Data items:
------------------------------------------------

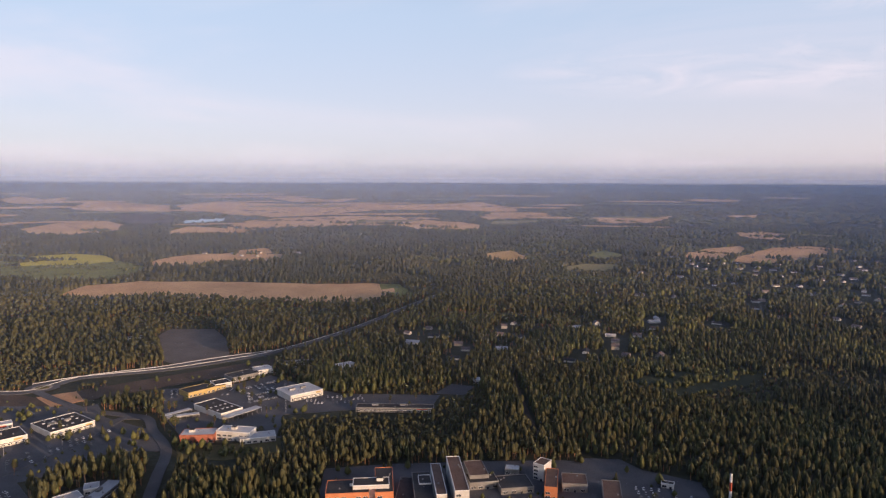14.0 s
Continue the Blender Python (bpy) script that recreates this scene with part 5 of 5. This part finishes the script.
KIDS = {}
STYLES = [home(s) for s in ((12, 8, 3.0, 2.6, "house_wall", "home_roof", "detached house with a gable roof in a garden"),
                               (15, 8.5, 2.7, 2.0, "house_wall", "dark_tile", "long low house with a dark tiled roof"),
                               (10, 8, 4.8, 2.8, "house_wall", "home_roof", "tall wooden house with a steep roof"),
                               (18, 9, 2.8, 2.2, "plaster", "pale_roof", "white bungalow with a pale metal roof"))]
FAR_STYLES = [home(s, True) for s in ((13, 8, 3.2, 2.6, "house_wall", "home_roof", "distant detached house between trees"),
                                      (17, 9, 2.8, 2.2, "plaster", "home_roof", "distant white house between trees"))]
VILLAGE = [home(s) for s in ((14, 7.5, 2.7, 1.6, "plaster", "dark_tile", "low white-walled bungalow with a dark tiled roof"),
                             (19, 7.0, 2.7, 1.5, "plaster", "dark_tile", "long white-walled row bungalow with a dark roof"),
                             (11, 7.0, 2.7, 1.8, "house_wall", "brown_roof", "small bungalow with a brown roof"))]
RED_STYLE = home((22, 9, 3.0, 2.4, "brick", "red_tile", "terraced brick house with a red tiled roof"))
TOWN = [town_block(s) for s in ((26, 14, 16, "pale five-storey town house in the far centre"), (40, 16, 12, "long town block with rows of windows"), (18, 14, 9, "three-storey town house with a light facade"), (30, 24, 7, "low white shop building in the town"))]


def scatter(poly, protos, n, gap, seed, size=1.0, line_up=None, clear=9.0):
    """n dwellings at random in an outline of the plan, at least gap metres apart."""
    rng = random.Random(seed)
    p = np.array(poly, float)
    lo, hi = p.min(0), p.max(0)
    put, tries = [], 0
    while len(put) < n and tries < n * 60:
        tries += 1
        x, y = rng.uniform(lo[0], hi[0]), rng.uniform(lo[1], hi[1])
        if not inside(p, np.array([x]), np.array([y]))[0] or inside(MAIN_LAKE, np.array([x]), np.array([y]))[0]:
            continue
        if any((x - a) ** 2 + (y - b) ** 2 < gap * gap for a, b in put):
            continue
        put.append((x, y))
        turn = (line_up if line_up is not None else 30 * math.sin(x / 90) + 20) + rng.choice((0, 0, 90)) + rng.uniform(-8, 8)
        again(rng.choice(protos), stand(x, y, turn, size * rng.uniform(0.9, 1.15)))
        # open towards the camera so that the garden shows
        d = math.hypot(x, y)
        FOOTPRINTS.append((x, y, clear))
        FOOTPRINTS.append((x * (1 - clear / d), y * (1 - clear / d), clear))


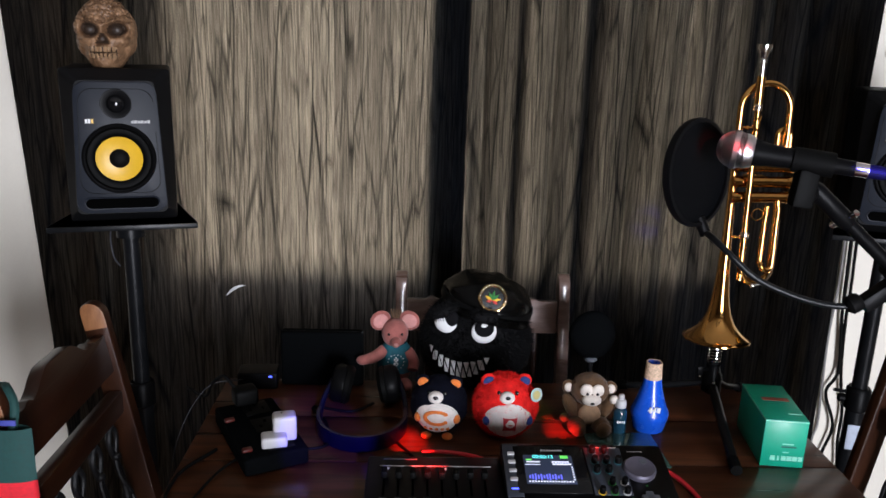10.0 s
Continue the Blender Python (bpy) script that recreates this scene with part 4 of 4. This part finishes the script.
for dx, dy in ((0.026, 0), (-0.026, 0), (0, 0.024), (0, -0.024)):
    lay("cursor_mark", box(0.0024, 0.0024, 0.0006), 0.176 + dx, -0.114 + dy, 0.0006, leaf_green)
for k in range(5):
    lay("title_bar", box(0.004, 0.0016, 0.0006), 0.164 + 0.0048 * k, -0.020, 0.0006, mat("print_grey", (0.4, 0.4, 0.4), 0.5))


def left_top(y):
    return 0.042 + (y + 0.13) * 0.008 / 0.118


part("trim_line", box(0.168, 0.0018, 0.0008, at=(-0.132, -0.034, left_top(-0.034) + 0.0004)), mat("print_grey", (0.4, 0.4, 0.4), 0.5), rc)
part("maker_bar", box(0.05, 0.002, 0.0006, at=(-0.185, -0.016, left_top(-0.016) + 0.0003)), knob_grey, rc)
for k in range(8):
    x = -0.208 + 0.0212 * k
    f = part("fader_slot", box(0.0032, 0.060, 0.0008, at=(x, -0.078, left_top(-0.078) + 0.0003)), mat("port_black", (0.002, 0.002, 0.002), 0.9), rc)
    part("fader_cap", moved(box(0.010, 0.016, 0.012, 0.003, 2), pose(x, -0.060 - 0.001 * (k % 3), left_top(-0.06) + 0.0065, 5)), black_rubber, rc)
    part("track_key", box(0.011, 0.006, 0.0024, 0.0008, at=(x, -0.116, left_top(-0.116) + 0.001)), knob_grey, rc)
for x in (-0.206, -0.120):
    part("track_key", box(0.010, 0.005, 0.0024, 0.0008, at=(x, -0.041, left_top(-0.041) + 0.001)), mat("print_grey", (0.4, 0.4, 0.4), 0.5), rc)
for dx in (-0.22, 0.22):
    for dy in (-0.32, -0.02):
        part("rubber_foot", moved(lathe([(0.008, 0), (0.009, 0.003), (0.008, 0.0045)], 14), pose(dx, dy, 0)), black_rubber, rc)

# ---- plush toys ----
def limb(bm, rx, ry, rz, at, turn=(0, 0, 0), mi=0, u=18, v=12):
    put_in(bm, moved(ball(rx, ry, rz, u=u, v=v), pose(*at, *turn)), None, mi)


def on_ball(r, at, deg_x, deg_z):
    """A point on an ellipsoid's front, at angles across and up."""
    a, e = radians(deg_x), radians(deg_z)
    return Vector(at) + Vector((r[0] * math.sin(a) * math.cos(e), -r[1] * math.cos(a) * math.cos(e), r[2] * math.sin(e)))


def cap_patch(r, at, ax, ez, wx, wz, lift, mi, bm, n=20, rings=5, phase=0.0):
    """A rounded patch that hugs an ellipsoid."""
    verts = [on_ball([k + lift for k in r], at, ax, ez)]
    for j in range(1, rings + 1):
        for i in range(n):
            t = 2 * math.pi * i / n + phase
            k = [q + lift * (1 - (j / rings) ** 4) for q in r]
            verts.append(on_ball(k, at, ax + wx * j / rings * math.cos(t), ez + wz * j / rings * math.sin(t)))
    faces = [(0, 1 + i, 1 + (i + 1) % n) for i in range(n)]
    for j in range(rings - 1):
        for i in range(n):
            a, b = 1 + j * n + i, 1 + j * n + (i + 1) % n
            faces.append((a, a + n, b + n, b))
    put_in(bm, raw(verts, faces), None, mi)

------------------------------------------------

Stated problem
Copy the material above in full and exactly, skipping pictures.

Complete response
14.0 s
Continue the Blender Python (bpy) script that recreates this scene with part 5 of 5. This part finishes the script.
KIDS = {}
STYLES = [home(s) for s in ((12, 8, 3.0, 2.6, "house_wall", "home_roof", "detached house with a gable roof in a garden"),
                               (15, 8.5, 2.7, 2.0, "house_wall", "dark_tile", "long low house with a dark tiled roof"),
                               (10, 8, 4.8, 2.8, "house_wall", "home_roof", "tall wooden house with a steep roof"),
                               (18, 9, 2.8, 2.2, "plaster", "pale_roof", "white bungalow with a pale metal roof"))]
FAR_STYLES = [home(s, True) for s in ((13, 8, 3.2, 2.6, "house_wall", "home_roof", "distant detached house between trees"),
                                      (17, 9, 2.8, 2.2, "plaster", "home_roof", "distant white house between trees"))]
VILLAGE = [home(s) for s in ((14, 7.5, 2.7, 1.6, "plaster", "dark_tile", "low white-walled bungalow with a dark tiled roof"),
                             (19, 7.0, 2.7, 1.5, "plaster", "dark_tile", "long white-walled row bungalow with a dark roof"),
                             (11, 7.0, 2.7, 1.8, "house_wall", "brown_roof", "small bungalow with a brown roof"))]
RED_STYLE = home((22, 9, 3.0, 2.4, "brick", "red_tile", "terraced brick house with a red tiled roof"))
TOWN = [town_block(s) for s in ((26, 14, 16, "pale five-storey town house in the far centre"), (40, 16, 12, "long town block with rows of windows"), (18, 14, 9, "three-storey town house with a light facade"), (30, 24, 7, "low white shop building in the town"))]


def scatter(poly, protos, n, gap, seed, size=1.0, line_up=None, clear=9.0):
    """n dwellings at random in an outline of the plan, at least gap metres apart."""
    rng = random.Random(seed)
    p = np.array(poly, float)
    lo, hi = p.min(0), p.max(0)
    put, tries = [], 0
    while len(put) < n and tries < n * 60:
        tries += 1
        x, y = rng.uniform(lo[0], hi[0]), rng.uniform(lo[1], hi[1])
        if not inside(p, np.array([x]), np.array([y]))[0] or inside(MAIN_LAKE, np.array([x]), np.array([y]))[0]:
            continue
        if any((x - a) ** 2 + (y - b) ** 2 < gap * gap for a, b in put):
            continue
        put.append((x, y))
        turn = (line_up if line_up is not None else 30 * math.sin(x / 90) + 20) + rng.choice((0, 0, 90)) + rng.uniform(-8, 8)
        again(rng.choice(protos), stand(x, y, turn, size * rng.uniform(0.9, 1.15)))
        # open towards the camera so that the garden shows
        d = math.hypot(x, y)
        FOOTPRINTS.append((x, y, clear))
        FOOTPRINTS.append((x * (1 - clear / d), y * (1 - clear / d), clear))


10.0 s
Continue the Blender Python (bpy) script that recreates this scene with part 4 of 4. This part finishes the script.
for dx, dy in ((0.026, 0), (-0.026, 0), (0, 0.024), (0, -0.024)):
    lay("cursor_mark", box(0.0024, 0.0024, 0.0006), 0.176 + dx, -0.114 + dy, 0.0006, leaf_green)
for k in range(5):
    lay("title_bar", box(0.004, 0.0016, 0.0006), 0.164 + 0.0048 * k, -0.020, 0.0006, mat("print_grey", (0.4, 0.4, 0.4), 0.5))


def left_top(y):
    return 0.042 + (y + 0.13) * 0.008 / 0.118


part("trim_line", box(0.168, 0.0018, 0.0008, at=(-0.132, -0.034, left_top(-0.034) + 0.0004)), mat("print_grey", (0.4, 0.4, 0.4), 0.5), rc)
part("maker_bar", box(0.05, 0.002, 0.0006, at=(-0.185, -0.016, left_top(-0.016) + 0.0003)), knob_grey, rc)
for k in range(8):
    x = -0.208 + 0.0212 * k
    f = part("fader_slot", box(0.0032, 0.060, 0.0008, at=(x, -0.078, left_top(-0.078) + 0.0003)), mat("port_black", (0.002, 0.002, 0.002), 0.9), rc)
    part("fader_cap", moved(box(0.010, 0.016, 0.012, 0.003, 2), pose(x, -0.060 - 0.001 * (k % 3), left_top(-0.06) + 0.0065, 5)), black_rubber, rc)
    part("track_key", box(0.011, 0.006, 0.0024, 0.0008, at=(x, -0.116, left_top(-0.116) + 0.001)), knob_grey, rc)
for x in (-0.206, -0.120):
    part("track_key", box(0.010, 0.005, 0.0024, 0.0008, at=(x, -0.041, left_top(-0.041) + 0.001)), mat("print_grey", (0.4, 0.4, 0.4), 0.5), rc)
for dx in (-0.22, 0.22):
    for dy in (-0.32, -0.02):
        part("rubber_foot", moved(lathe([(0.008, 0), (0.009, 0.003), (0.008, 0.0045)], 14), pose(dx, dy, 0)), black_rubber, rc)

# ---- plush toys ----
def limb(bm, rx, ry, rz, at, turn=(0, 0, 0), mi=0, u=18, v=12):
    put_in(bm, moved(ball(rx, ry, rz, u=u, v=v), pose(*at, *turn)), None, mi)


def on_ball(r, at, deg_x, deg_z):
    """A point on an ellipsoid's front, at angles across and up."""
    a, e = radians(deg_x), radians(deg_z)
    return Vector(at) + Vector((r[0] * math.sin(a) * math.cos(e), -r[1] * math.cos(a) * math.cos(e), r[2] * math.sin(e)))


def cap_patch(r, at, ax, ez, wx, wz, lift, mi, bm, n=20, rings=5, phase=0.0):
    """A rounded patch that hugs an ellipsoid."""
    verts = [on_ball([k + lift for k in r], at, ax, ez)]
    for j in range(1, rings + 1):
        for i in range(n):
            t = 2 * math.pi * i / n + phase
            k = [q + lift * (1 - (j / rings) ** 4) for q in r]
            verts.append(on_ball(k, at, ax + wx * j / rings * math.cos(t), ez + wz * j / rings * math.sin(t)))
    faces = [(0, 1 + i, 1 + (i + 1) % n) for i in range(n)]
    for j in range(rings - 1):
        for i in range(n):
            a, b = 1 + j * n + i, 1 + j * n + (i + 1) % n
            faces.append((a, a + n, b + n, b))
    put_in(bm, raw(verts, faces), None, mi)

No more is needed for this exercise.